As he sets off into the bizarre wasteland, he is captured and taken to an odd community built around trying to literally stop time by holding a rope attached to the minute hand of a clock tower. Again, while the people are mostly Japanese, the leader is a white guy. Hero learns of the nuclear accident that occurred there involving a prison bus and tanker of nuclear waste. By the time you factor in the choreographed background cultists dancing, it's all pretty wacky.

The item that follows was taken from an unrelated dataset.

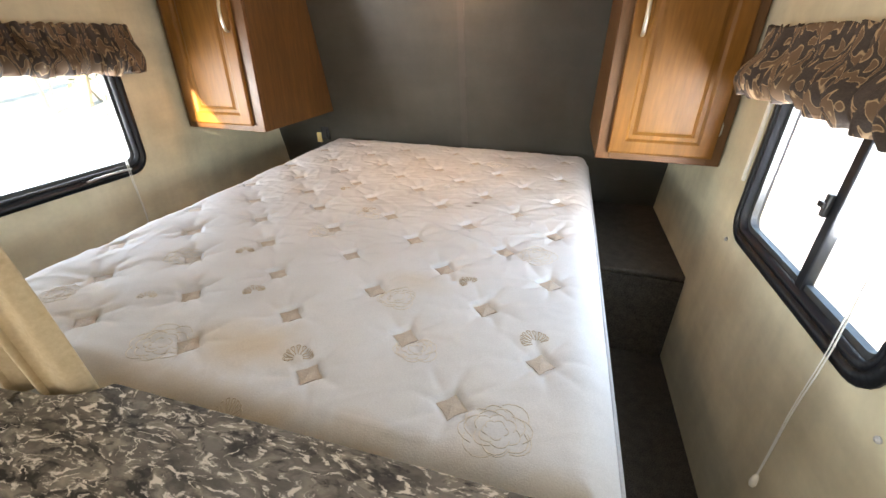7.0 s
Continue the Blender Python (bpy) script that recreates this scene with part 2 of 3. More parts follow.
M_BOX = mat("black_plastic", (0.012, 0.012, 0.012), 0.5, vary=0.2, scale=20)
M_RUBBER = mat("grey_seal", (0.045, 0.05, 0.055), 0.5, vary=0.2, scale=20)
M_MARBLE = marble("marbled_laminate")
M_TRIM = mat("pale_metal_trim", (0.62, 0.63, 0.62), 0.3, 0.6, vary=0.06, scale=30)
M_CREAM = mat("cream_panel", (0.52, 0.46, 0.29), 0.5, vary=0.06, scale=5, fine=70, bump=0.05, tint=(0.58, 0.52, 0.36))
M_CURT = mat("beige_curtain", (0.46, 0.36, 0.23), 0.9, vary=0.06, scale=8, fine=120, bump=0.1, tint=(0.58, 0.47, 0.32))
M_VAL = leaf_print("leaf_print_cloth")
M_WHITE = mat("white_plastic", (0.86, 0.86, 0.83), 0.4, vary=0.03, scale=30)
M_GREYP = mat("grey_plastic", (0.45, 0.45, 0.46), 0.4, vary=0.05, scale=30)
M_SLOT = mat("pale_grey_plastic", (0.58, 0.58, 0.57), 0.45, vary=0.05, scale=30)
# White plastic of the lamp bases, with their shade put into a greyer colour.
M_BASE = mat("shaded_white_plastic", (0.56, 0.55, 0.53), 0.4, vary=0.04, scale=30)
M_CORD = mat("white_cord", (0.75, 0.75, 0.72), 0.6, vary=0.05)
M_GRILLE = mat("grey_speaker_cloth", (0.105, 0.10, 0.086), 0.8, vary=0.08, scale=20, fine=300, bump=0.2)
M_NAVY = mat("navy_upholstery", (0.012, 0.017, 0.028), 0.7, vary=0.2, scale=12, fine=200, bump=0.2)
M_CONCRETE = mat("pale_gravel", (0.40, 0.37, 0.33), 0.9, vary=0.12, scale=0.8, fine=14, bump=0.3)
M_GRASS = mat("dry_grass", (0.22, 0.20, 0.14), 0.95, vary=0.3, scale=2, fine=30, bump=0.5)
M_BARK = mat("tree_bark", (0.13, 0.108, 0.07), 0.9, vary=0.3, scale=4, fine=30, bump=0.5, stretch=(1, 1, 0.2))
M_LEAF = mat("tree_leaves", (0.04, 0.045, 0.02), 0.8, vary=0.3, scale=3, fine=20)
M_SUN_PLATE = mat("sun_yellow_plate", (0.75, 0.62, 0.28), 0.4, vary=0.03)
M_AMBER = glow("lit_amber_lens", (1.0, 0.47, 0.15), 0.07)
M_BULB = glow("lit_bulb", (1.0, 0.80, 0.45), 1.2)
M_GLASS = clear_glass("window_glass")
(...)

And it's also quite dull. Apparently director Sion Sono is a name in the Very Weird Movies genre (I only recognize a couple of his titles), but this, his first English-language movie, while being packed with weird, doesn't make much sense no matter how hard Cage tries to keep us focused. I was wondering if this was all some sort of journey to Hell parable, but it ultimately comes off as being just weird for weird's sake. By the time the final scenes with some action occur, they're welcome because they indicate the movie's almost over.
I can see why Cage signed on to this freak show (other than for the paycheck) and he doesn't phone in his performance, but there's not much of a character for him to play and he spends too much time unconscious and carted around from one weird spot to another. Boutella has even less to do other than be exotic looking and a flashback revealing how she got a scar and how it connects to Hero's crime confuses as to what sort of timeframe things take place in. Moseley's Governor is a cartoon, again due to the script.
While the setting and details clearly required thought and planning to execute, the underlying story is simply too thin, confusing, and ultimately irrelevant to merit the time to watch it. If you subscribe to Shudder, randomly flip through it and stop at random spots to see some weird.
Score: 2/10. Skip it (or just skip around the timeline to see some weirdness).